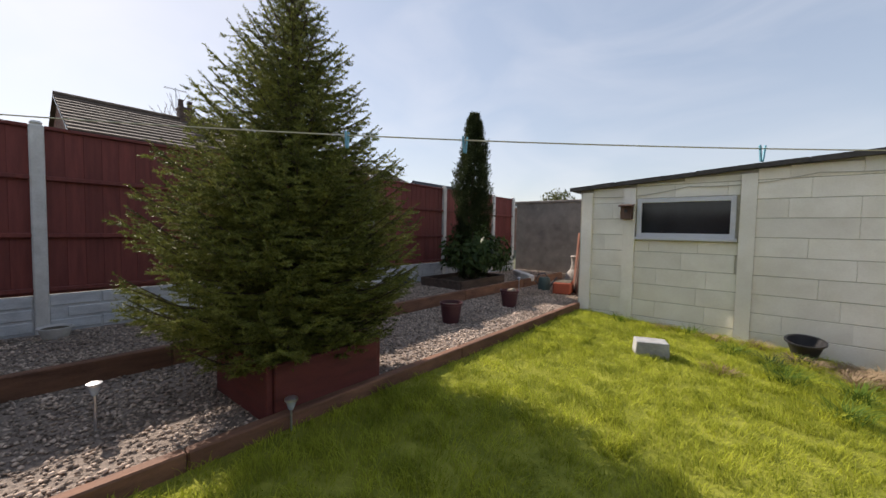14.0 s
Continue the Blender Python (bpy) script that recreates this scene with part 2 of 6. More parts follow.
def brickwork(name, a, b, mortar, course=0.075, length=0.225):
    """Far brickwork."""
    m, n, k, p = nodes_of(name)
    tc = n.new("ShaderNodeTexCoord")
    mp = n.new("ShaderNodeMapping")
    k.new(tc.outputs["Object"], mp.inputs[0])
    sep = n.new("ShaderNodeSeparateXYZ")
    k.new(mp.outputs[0], sep.inputs[0])
    ad = n.new("ShaderNodeMath")
    k.new(sep.outputs[0], ad.inputs[0])
    k.new(sep.outputs[1], ad.inputs[1])
    cmb = n.new("ShaderNodeCombineXYZ")
    k.new(ad.outputs[0], cmb.inputs[0])
    k.new(sep.outputs[2], cmb.inputs[1])
    br = n.new("ShaderNodeTexBrick")
    br.inputs["Color1"].default_value, br.inputs["Color2"].default_value, br.inputs["Mortar"].default_value = (*a, 1), (*b, 1), (*mortar, 1)
    br.inputs["Scale"].default_value = 1
    br.inputs["Mortar Size"].default_value, br.inputs["Brick Width"].default_value, br.inputs["Row Height"].default_value = 0.009, length, course
    k.new(cmb.outputs[0], br.inputs["Vector"])
    noi = n.new("ShaderNodeTexNoise")
    noi.inputs["Scale"].default_value = 1.3
    noi.inputs["Detail"].default_value = 6
    k.new(tc.outputs["Object"], noi.inputs["Vector"])
    hsv = n.new("ShaderNodeHueSaturation")
    mr = n.new("ShaderNodeMapRange")
    mr.inputs["To Min"].default_value, mr.inputs["To Max"].default_value = 0.6, 1.4
    k.new(noi.outputs[0], mr.inputs["Value"])
    k.new(mr.outputs[0], hsv.inputs["Value"])
    k.new(br.outputs[0], hsv.inputs["Color"])
    k.new(hsv.outputs[0], p.inputs["Base Color"])
    p.inputs["Roughness"].default_value = 0.9
    bp = n.new("ShaderNodeBump")
    bp.inputs["Distance"].default_value = 0.01
    bp.invert = True
    k.new(br.outputs["Fac"], bp.inputs["Height"])
    k.new(bp.outputs[0], p.inputs["Normal"])
    return m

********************

◆ **TASK GOAL**
All of the material above is to be copied exactly, except for its images.

◆ **CORRECT OUTPUT**
14.0 s
Continue the Blender Python (bpy) script that recreates this scene with part 2 of 6. More parts follow.
def brickwork(name, a, b, mortar, course=0.075, length=0.225):
    """Far brickwork."""
    m, n, k, p = nodes_of(name)
    tc = n.new("ShaderNodeTexCoord")
    mp = n.new("ShaderNodeMapping")
    k.new(tc.outputs["Object"], mp.inputs[0])
    sep = n.new("ShaderNodeSeparateXYZ")
    k.new(mp.outputs[0], sep.inputs[0])
    ad = n.new("ShaderNodeMath")
    k.new(sep.outputs[0], ad.inputs[0])
    k.new(sep.outputs[1], ad.inputs[1])
    cmb = n.new("ShaderNodeCombineXYZ")
    k.new(ad.outputs[0], cmb.inputs[0])
    k.new(sep.outputs[2], cmb.inputs[1])
    br = n.new("ShaderNodeTexBrick")
    br.inputs["Color1"].default_value, br.inputs["Color2"].default_value, br.inputs["Mortar"].default_value = (*a, 1), (*b, 1), (*mortar, 1)
    br.inputs["Scale"].default_value = 1
    br.inputs["Mortar Size"].default_value, br.inputs["Brick Width"].default_value, br.inputs["Row Height"].default_value = 0.009, length, course
    k.new(cmb.outputs[0], br.inputs["Vector"])
    noi = n.new("ShaderNodeTexNoise")
    noi.inputs["Scale"].default_value = 1.3
    noi.inputs["Detail"].default_value = 6
    k.new(tc.outputs["Object"], noi.inputs["Vector"])
    hsv = n.new("ShaderNodeHueSaturation")
    mr = n.new("ShaderNodeMapRange")
    mr.inputs["To Min"].default_value, mr.inputs["To Max"].default_value = 0.6, 1.4
    k.new(noi.outputs[0], mr.inputs["Value"])
    k.new(mr.outputs[0], hsv.inputs["Value"])
    k.new(br.outputs[0], hsv.inputs["Color"])
    k.new(hsv.outputs[0], p.inputs["Base Color"])
    p.inputs["Roughness"].default_value = 0.9
    bp = n.new("ShaderNodeBump")
    bp.inputs["Distance"].default_value = 0.01
    bp.invert = True
    k.new(br.outputs["Fac"], bp.inputs["Height"])
    k.new(bp.outputs[0], p.inputs["Normal"])
    return m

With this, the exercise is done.